Scrapy 和 Selenium：如何循环 XPATH 并执行点击答案

【问题标题】：Scrapy & Selenium: How To Loop XPATH and preform a clickScrapy 和 Selenium：如何循环 XPATH 并执行点击
【发布时间】：2017-08-17 08:34:55
【问题描述】：

我一直致力于使用 selenium 和 scrapy 抓取 this 网站。我希望我的代码点击每个公司链接，然后提取并循环这个过程。但我不知道如何从一个公司链接转到另一个。

任何帮助将不胜感激。

from scrapy.http import TextResponse
from selenium import webdriver
import scrapy
import time


class ExampleSpider(scrapy.Spider):
    name = 'comp'
    allowed_domains = ['site']
    start_urls = ["site"]

    def __init__(self, **kwargs):
        super(ExampleSpider, self).__init__(**kwargs)
        self.driver = webdriver.Firefox()

    def parse(self, response):
        self.driver.get(response.url)
        self.driver.implicitly_wait(10)
        index = 0
        while True:
            companies = self.driver.find_elements_by_xpath('//*[@id="company-list"]/ul/li')
            try:
                companies[index].click()
                time.sleep(6)
            except IndexError:
                break
            resp = TextResponse(url=self.driver.current_url, body=self.driver.page_source, encoding='utf-8')
            for com in resp.xpath('body'):
                yield \
                    {
                 # DO Something
                     } 

                self.driver.back()
                index += 1
            self.driver.quit()

它只从第一个链接中提取然后停止。
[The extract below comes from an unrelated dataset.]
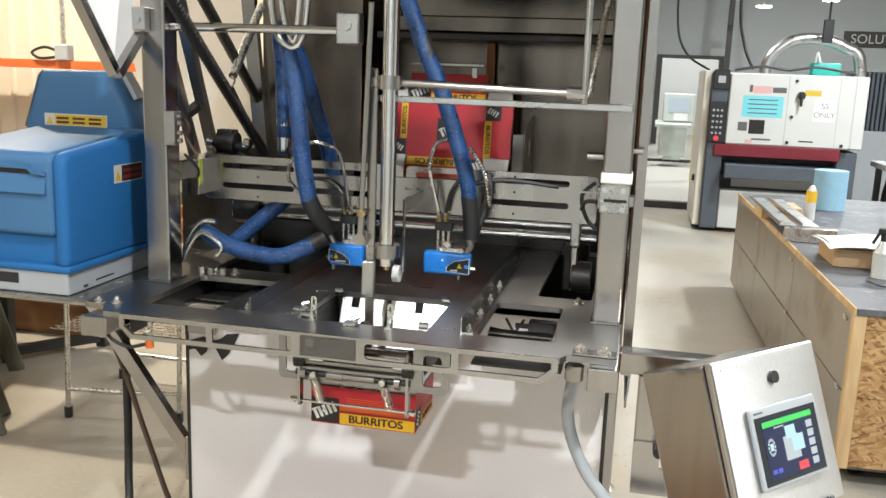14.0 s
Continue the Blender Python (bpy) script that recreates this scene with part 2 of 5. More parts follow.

请帮帮我。

【问题讨论】：

你坚持使用 Selenium 吗？此页面似乎正在使用 API - 尝试在浏览器的开发人员工具中查找 XHR 请求。

标签： python loops selenium xpath scrapy

【解决方案1】：

主要问题是因为你有 driver.quit() 在你的 while 循环中。让它脱离循环。

如果您使用它来提取公司名称，也更喜欢使用确切的 xpath，如下所示，

//*[@id="company-list"]/ul/li/div[2]/h4

【讨论】：

我将 driver.quit() 排除在外，但它并没有解决问题，我不仅想取消公司名称，还想取消他们的网站和董事会顾问。
现在是什么问题，它仍然只运行一次还是给出了一些错误？
是的，它仍然只运行一次。

【解决方案2】：

如前所述，尝试使用他们的 API，您将不必为页面渲染、点击元素等而烦恼。在开发者工具中查看 XHR 请求，您可以看到：

要获取公司列表，请致电https://www.investiere.ch/proxy/api2/v1/companies?extra%5Bimagecache%5D=company_logo_70&fields=companyType,lifecycle&page=0&parameters%5Binclude_skipped%5D=yes。点击 Load more... 只是调整 URL 中的page 参数。
从上面的结果中，您可以通过以下属性records[X].uri 中的链接提取公司详细信息，例如对于第一家公司CombaGroup，它是https://www.investiere.ch/api2/v1/companies/10211。
要获取人员列表（例如经理），请点击链接https://www.investiere.ch/proxy/api2/v1/companies/10211/people。

【讨论】：